Data segment.
········

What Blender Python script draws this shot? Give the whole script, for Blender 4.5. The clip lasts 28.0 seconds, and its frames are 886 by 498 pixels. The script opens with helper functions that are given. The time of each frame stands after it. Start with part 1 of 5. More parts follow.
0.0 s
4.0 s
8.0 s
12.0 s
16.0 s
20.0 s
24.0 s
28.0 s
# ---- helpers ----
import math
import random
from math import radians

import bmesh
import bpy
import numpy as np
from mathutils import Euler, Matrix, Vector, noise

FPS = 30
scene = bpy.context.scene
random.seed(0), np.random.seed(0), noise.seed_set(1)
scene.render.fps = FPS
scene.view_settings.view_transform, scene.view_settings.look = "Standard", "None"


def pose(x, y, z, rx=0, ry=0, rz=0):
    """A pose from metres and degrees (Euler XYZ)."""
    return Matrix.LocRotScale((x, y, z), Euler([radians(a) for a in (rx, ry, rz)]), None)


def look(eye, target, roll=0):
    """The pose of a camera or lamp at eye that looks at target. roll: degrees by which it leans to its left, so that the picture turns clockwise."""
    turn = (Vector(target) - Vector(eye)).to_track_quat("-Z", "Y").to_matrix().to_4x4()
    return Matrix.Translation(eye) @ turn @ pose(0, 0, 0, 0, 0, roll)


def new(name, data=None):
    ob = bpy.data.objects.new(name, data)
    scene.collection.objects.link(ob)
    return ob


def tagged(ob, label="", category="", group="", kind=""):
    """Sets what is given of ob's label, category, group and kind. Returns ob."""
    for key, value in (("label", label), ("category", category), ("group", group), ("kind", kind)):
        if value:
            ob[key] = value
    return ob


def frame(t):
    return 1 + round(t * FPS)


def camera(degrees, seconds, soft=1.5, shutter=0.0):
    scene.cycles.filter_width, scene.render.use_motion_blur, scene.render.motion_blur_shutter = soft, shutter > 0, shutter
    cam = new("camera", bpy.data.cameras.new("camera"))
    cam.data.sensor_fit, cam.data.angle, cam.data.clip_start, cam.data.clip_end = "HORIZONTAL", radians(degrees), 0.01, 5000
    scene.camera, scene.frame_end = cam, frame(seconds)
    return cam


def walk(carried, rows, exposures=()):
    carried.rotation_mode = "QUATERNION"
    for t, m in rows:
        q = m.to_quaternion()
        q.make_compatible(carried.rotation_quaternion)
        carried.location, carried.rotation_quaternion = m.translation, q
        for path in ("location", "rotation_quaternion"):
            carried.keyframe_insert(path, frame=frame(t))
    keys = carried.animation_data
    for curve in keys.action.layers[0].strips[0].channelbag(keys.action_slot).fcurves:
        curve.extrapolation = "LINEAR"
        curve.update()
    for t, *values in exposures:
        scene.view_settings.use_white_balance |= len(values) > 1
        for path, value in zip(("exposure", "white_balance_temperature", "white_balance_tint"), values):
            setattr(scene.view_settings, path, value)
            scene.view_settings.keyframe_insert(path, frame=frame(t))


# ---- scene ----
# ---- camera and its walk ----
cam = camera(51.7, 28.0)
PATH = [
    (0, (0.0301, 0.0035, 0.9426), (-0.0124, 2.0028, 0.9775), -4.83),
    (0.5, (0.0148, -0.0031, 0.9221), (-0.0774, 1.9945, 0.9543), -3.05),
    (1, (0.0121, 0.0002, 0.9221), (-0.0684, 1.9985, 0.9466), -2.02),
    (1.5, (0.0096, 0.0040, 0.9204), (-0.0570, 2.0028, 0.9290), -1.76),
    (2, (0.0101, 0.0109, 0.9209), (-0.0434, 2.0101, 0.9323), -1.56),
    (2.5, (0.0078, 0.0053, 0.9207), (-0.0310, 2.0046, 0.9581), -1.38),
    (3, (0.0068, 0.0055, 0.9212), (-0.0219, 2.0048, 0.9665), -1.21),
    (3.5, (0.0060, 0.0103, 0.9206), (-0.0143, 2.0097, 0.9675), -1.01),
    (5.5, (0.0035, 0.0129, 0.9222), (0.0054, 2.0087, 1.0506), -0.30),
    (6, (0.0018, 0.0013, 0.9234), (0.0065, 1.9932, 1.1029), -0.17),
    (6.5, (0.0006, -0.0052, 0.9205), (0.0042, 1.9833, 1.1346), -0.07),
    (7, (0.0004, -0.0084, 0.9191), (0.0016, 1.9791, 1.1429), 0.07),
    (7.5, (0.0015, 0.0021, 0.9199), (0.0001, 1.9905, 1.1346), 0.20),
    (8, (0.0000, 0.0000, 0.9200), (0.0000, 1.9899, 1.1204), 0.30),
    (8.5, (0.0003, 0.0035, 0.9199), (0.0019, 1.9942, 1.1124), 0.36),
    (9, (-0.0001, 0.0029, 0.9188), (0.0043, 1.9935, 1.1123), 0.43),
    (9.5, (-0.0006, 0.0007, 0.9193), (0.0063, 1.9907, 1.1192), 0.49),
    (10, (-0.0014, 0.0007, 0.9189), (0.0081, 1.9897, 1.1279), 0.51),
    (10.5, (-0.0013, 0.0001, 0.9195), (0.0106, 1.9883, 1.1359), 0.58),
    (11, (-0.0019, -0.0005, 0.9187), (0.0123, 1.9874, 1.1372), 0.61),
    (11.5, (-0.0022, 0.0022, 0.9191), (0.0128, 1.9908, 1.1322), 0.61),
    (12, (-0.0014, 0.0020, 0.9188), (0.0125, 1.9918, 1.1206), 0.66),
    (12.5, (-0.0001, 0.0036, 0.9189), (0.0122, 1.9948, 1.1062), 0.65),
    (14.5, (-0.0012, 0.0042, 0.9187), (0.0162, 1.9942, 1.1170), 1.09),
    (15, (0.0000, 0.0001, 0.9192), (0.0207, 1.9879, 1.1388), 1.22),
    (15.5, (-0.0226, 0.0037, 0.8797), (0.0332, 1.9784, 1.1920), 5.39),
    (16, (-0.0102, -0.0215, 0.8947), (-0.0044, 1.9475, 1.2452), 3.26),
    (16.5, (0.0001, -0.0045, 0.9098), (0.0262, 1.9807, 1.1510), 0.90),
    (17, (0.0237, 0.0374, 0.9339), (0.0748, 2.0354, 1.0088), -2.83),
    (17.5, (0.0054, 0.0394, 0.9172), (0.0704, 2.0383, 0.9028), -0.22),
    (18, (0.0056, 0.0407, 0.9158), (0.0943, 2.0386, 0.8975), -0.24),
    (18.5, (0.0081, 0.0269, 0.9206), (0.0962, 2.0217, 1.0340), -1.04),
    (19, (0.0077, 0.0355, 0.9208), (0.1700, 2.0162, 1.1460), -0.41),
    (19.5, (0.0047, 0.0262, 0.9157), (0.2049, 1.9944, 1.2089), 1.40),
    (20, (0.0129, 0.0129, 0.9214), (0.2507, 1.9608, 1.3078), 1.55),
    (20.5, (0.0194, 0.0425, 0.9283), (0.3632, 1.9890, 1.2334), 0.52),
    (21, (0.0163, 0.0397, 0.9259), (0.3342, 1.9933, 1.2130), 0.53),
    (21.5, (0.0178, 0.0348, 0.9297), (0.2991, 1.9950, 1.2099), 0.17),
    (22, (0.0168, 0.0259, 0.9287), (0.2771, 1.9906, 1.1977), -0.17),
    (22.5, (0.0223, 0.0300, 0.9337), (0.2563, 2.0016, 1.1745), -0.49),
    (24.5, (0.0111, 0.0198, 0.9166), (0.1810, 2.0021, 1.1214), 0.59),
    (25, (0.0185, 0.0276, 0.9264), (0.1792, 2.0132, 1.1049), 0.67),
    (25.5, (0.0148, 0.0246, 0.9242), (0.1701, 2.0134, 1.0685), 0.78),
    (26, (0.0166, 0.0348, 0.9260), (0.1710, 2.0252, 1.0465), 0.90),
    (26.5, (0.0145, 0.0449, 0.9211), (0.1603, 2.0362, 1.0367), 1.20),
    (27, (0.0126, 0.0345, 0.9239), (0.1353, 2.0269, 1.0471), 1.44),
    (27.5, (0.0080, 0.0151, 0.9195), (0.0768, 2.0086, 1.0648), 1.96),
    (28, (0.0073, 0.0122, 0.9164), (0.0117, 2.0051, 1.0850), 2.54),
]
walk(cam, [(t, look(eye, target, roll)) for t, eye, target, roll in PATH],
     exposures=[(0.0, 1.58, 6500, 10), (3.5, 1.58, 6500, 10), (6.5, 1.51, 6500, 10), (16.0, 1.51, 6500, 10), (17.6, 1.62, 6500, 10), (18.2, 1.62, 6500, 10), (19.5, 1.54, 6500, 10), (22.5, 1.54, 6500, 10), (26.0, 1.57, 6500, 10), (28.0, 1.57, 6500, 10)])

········

Written request. Identify and copy the lines holding the word "camera".

Written reply.
    """The pose of a camera or lamp at eye that looks at target. roll: degrees by which it leans to its left, so that the picture turns clockwise."""
def camera(degrees, seconds, soft=1.5, shutter=0.0):
    cam = new("camera", bpy.data.cameras.new("camera"))
    scene.camera, scene.frame_end = cam, frame(seconds)
# ---- camera and its walk ----
cam = camera(51.7, 28.0)